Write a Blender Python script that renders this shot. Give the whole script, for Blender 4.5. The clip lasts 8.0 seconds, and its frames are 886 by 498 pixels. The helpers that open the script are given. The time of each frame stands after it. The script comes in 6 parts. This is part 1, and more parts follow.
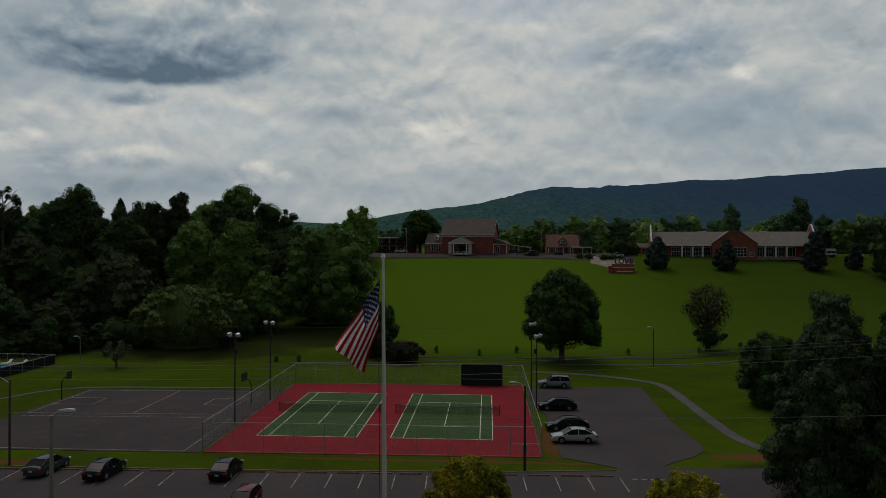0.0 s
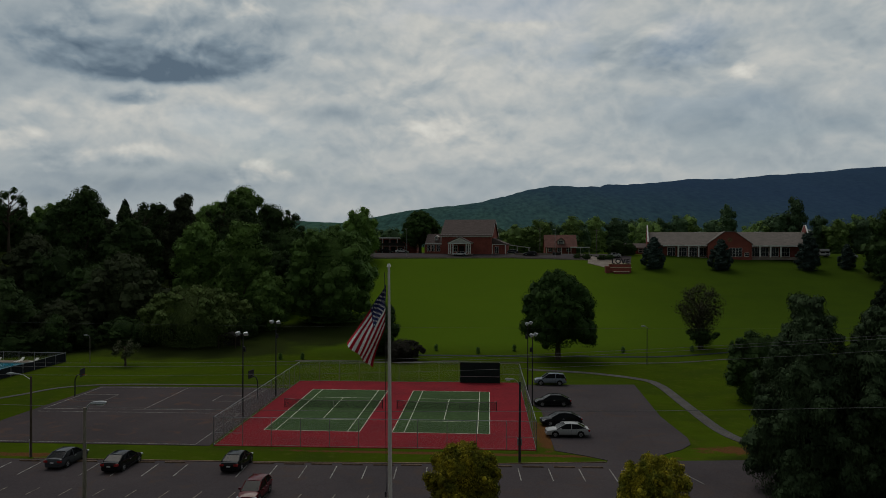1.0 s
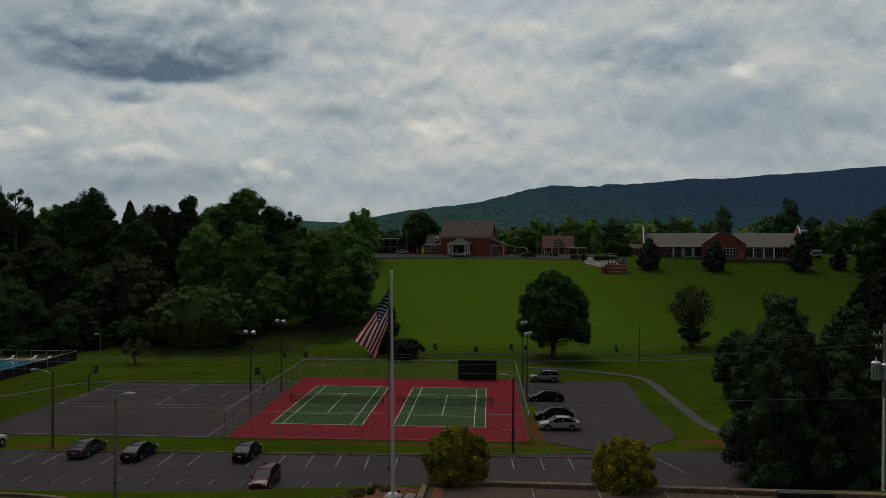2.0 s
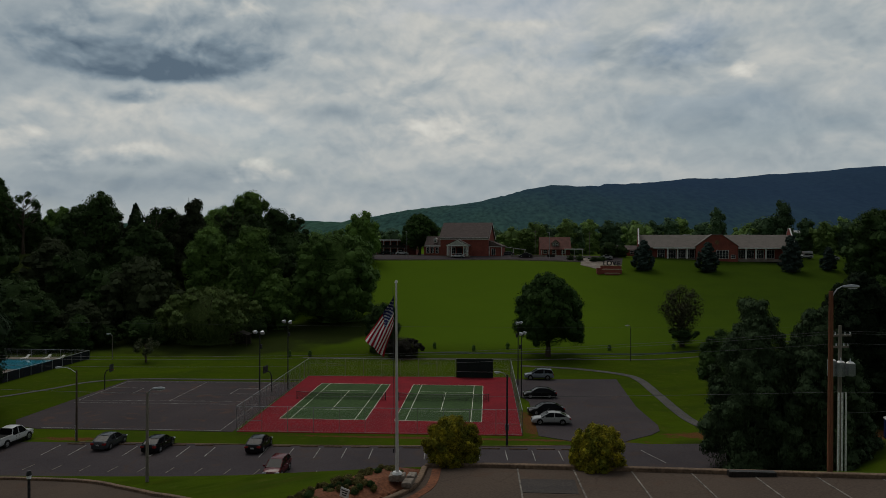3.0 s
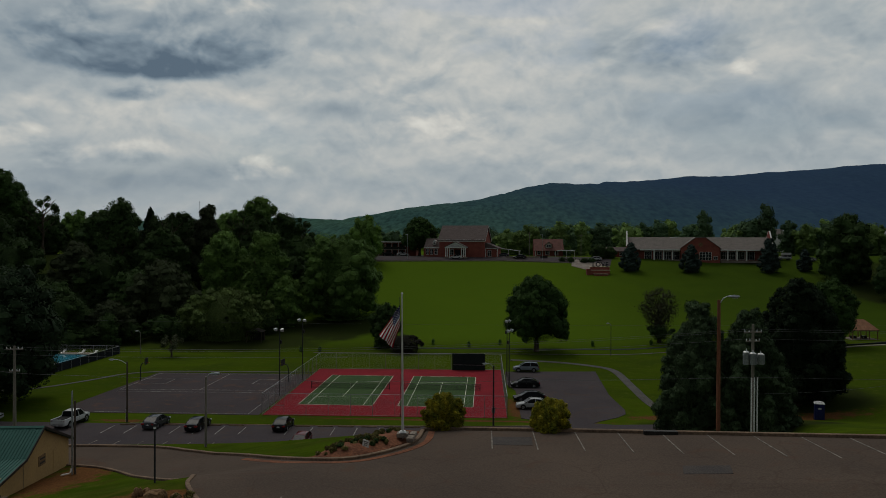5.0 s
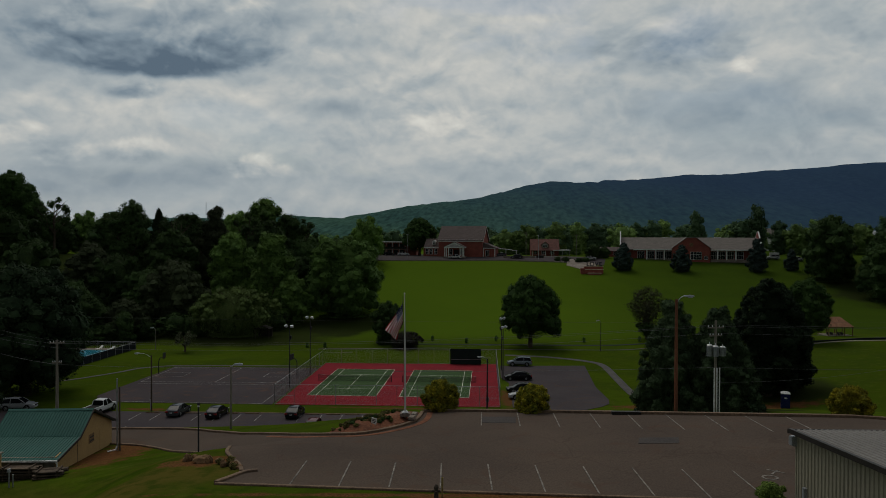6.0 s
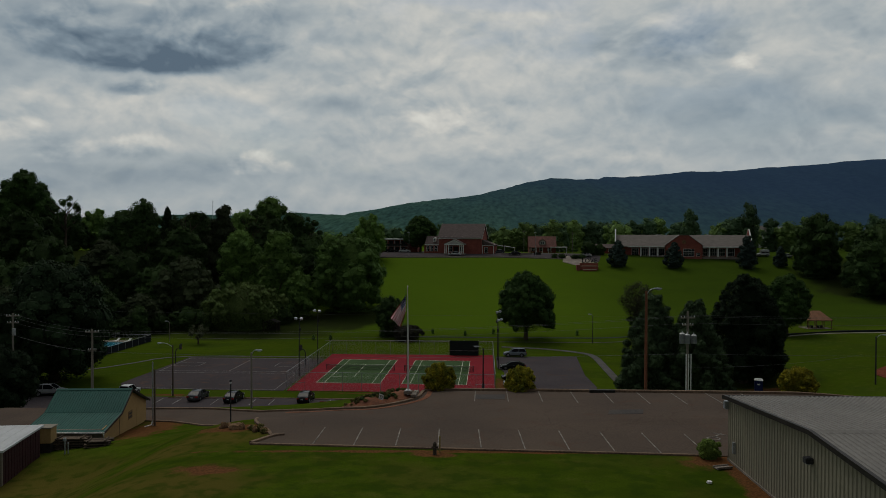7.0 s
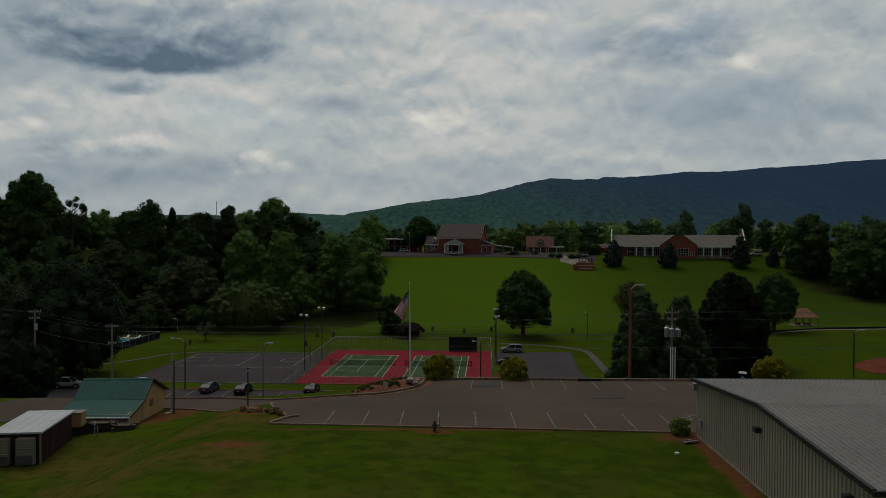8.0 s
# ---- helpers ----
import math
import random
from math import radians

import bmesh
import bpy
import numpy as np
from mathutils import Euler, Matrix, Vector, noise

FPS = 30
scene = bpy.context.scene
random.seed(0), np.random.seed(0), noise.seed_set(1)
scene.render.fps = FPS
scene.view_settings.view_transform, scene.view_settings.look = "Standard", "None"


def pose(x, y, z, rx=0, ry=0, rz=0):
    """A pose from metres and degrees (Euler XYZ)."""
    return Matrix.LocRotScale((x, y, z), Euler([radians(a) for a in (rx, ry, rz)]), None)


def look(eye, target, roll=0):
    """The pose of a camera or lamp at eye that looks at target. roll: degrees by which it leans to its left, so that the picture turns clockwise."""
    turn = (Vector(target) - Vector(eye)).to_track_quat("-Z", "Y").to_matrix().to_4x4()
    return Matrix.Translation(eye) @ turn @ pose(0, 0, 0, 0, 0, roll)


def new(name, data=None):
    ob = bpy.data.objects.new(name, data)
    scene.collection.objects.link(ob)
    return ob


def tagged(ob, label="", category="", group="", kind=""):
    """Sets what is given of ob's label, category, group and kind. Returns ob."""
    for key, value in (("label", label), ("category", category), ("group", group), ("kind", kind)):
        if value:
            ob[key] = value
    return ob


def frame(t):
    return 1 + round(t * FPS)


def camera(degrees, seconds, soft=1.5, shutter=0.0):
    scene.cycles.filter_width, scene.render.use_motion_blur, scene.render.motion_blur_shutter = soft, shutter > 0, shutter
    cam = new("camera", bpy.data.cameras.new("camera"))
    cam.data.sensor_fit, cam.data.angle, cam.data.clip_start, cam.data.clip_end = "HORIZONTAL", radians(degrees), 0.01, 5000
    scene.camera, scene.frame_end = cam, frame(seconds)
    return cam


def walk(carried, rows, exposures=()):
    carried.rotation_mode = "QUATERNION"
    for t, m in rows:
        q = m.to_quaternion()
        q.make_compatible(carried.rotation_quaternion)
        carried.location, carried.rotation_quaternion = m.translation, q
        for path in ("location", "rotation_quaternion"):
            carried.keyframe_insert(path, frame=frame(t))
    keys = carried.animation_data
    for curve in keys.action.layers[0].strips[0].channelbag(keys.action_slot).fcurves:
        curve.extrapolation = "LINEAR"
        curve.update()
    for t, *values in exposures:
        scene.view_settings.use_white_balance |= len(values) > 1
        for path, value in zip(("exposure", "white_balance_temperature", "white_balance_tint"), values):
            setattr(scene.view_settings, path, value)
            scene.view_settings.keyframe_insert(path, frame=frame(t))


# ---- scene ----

************

| WRITTEN PROBLEM |
Leave out any pictures and return exactly the lines from the beginning of the data through the line with "of a camera", inclusive.

| REPLY |
Write a Blender Python script that renders this shot. Give the whole script, for Blender 4.5. The clip lasts 8.0 seconds, and its frames are 886 by 498 pixels. The helpers that open the script are given. The time of each frame stands after it. The script comes in 6 parts. This is part 1, and more parts follow.
0.0 s
1.0 s
2.0 s
3.0 s
5.0 s
6.0 s
7.0 s
8.0 s
# ---- helpers ----
import math
import random
from math import radians

import bmesh
import bpy
import numpy as np
from mathutils import Euler, Matrix, Vector, noise

FPS = 30
scene = bpy.context.scene
random.seed(0), np.random.seed(0), noise.seed_set(1)
scene.render.fps = FPS
scene.view_settings.view_transform, scene.view_settings.look = "Standard", "None"


def pose(x, y, z, rx=0, ry=0, rz=0):
    """A pose from metres and degrees (Euler XYZ)."""
    return Matrix.LocRotScale((x, y, z), Euler([radians(a) for a in (rx, ry, rz)]), None)


def look(eye, target, roll=0):
    """The pose of a camera or lamp at eye that looks at target. roll: degrees by which it leans to its left, so that the picture turns clockwise."""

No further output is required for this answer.